Der Dokumentarfilm von Regisseur Andres Veiel nutzt ausschließlich historisches Archivmaterial: private Bilder und Dokumente aus Riefenstahls Nachlass, Telefongespräche, die sie jahrelang akribisch auf Tonband aufzeichnete, ihre eigenen Filme, Interviews, Talkshowauftritte. „Riefenstahl“ verzichtet auf Expert*innen oder Zeitzeug*innen. Stellenweise gibt es einen erläuternden, sehr nüchternen Off-Kommentar, der Riefenstahls Widersprüche und Lügen jedoch nicht enttarnt, das sollen der Schnitt und die Nachlassdokumente selbst übernehmen – ein Vorhaben, das aber nicht immer aufgeht. Auf Riefenstahls Aussage, im Parteitagsfilm „Triumph des Willens“ gehe es nur um Frieden und Arbeit, folgt beispielsweise eine Szene aus dem Film, in dem Reichsminister Rudolf Heß über das Volk spricht, das sein Erbgut rein halten muss – ohne weiteren Kontext.
Der Nachlass
Riefenstahls Nachlass sollte nach dem Tod ihres Lebensgefährten Ende 2016 an die Stiftung Preußischer Kulturbesitz übergehen. Die TV-Journalistin und Produzentin Sandra Maischberger vereinbarte mit der Stiftung: Ihre Produktionsfirma erfasst den Inhalt der 700 Kisten, dafür darf sie das Material für eine Dokumentation nutzen.
„Riefenstahl“ bietet keine große Enthüllung, wie man es vielleicht erwartet hätte, wenn erstmals Unmengen an Unterlagen ausgewertet werden können. Regisseur Andres Veiel und sein Team mussten die Dokumente kritisch überprüfen und haben Leerstellen entdeckt: So ist ein Interview aus dem Jahr 1934, in dem sie erzählte, „Mein Kampf“ gelesen zu haben, nicht in ihrem Nachlass enthalten. Sie berichtete darin, die Lektüre habe sie zur begeisterten Nationalsozialistin werden lassen. Riefenstahls Behauptung, unpolitisch gewesen zu sein, erweist sich so als Lüge. Obwohl die Regisseurin also auch in Sachen Nachlass die Deutung ihres Lebens kontrollierte, gibt es erstaunliche Funde: Sie telefonierte mit vielen Bürger*innen, die ihr nach einem Talkshowauftritt 1976 ihre Sympathie aussprachen. Ein Mann prophezeite ihr, in ein oder zwei Generationen würden die Deutschen zurück zur Moral finden. Riefenstahl stimmte zu, denn „das deutsche Volk hat ja die Anlage dafür“.
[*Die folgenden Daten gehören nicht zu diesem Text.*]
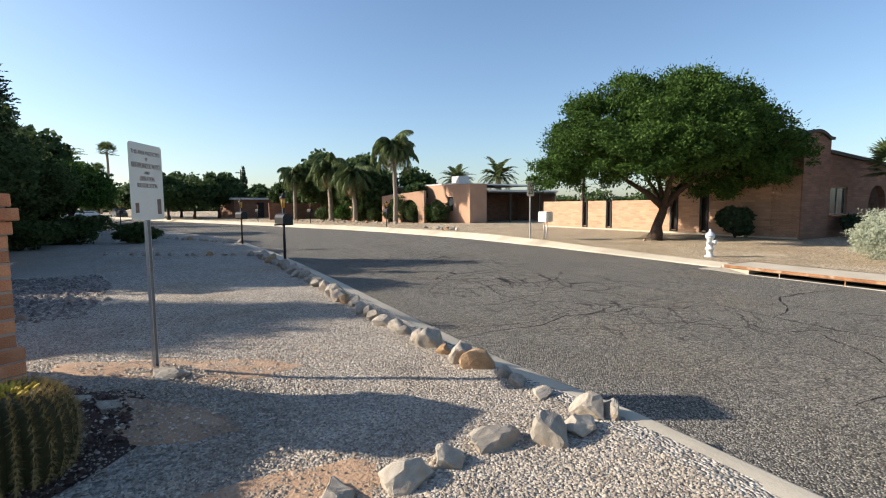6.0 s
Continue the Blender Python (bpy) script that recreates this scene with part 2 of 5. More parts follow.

Was hat das mit heute zu tun?
Fast ein Drittel der Deutschen glaubt laut einer Studie, die eigenen Vorfahren hätten im Dritten Reich NS-Opfern geholfen – dabei waren es nach historischen Schätzungen nur 0,3 Prozent. Das ist Ausdruck von Verdrängung, wo ein historisches Bewusstsein nötig wäre. Gleichzeitig ist das Thema Propaganda auch heute relevant. „Alternative Fakten“ und Fake News prägen viele politische Debatten. Desinformation, beispielsweise aus Russland, versucht, Wahlen in der westlichen Welt zu beeinflussen. Und die Riefenstahl-Ästhetik lebt in autoritären Staaten etwa in Filmen von Militärparaden weiter. Da ist es nicht nur wichtig, auch subtile Propaganda als solche zu erkennen, sondern auch, ihre historischen Vorbilder und ihre Muster zu durchschauen. Auch wenn die Dokumentation selbst diese aktuellen Bezüge nicht direkt herstellt, kommen sie einem beim Schauen des Films doch in den Sinn.
Lohnt sich das?
Man sieht „Riefenstahl“ den immensen Aufwand an, den es gebraucht hat, um den Nachlass nicht nur zu erschließen, sondern ihn in einen Film zu gießen. Wer noch nie von der Filmemacherin gehört hat, wird es jedoch nicht leicht haben, alles zu verstehen und einzuordnen. Die Dokumentation ist ein anspruchsvoller weiterer Beleg für Riefenstahls Lügen. Doch der Film versucht weder durch seinen Zugang noch die Machart, eine jüngere Zielgruppe zu erreichen. Das ist schade, zumal es sogar das erklärte Ziel der Produzentin Sandra Maischberger war: einen Film sowohl für „Filmhistoriker, die jedes Detail über sie wissen“ zu machen als auch „für die Generation meines Sohnes, der siebzehn ist und der den Namen Leni Riefenstahl nie gehört hatte“. Aber das ist vielleicht einfach unmöglich.
„Riefenstahl“ läuft ab dem 31.10. im Kino.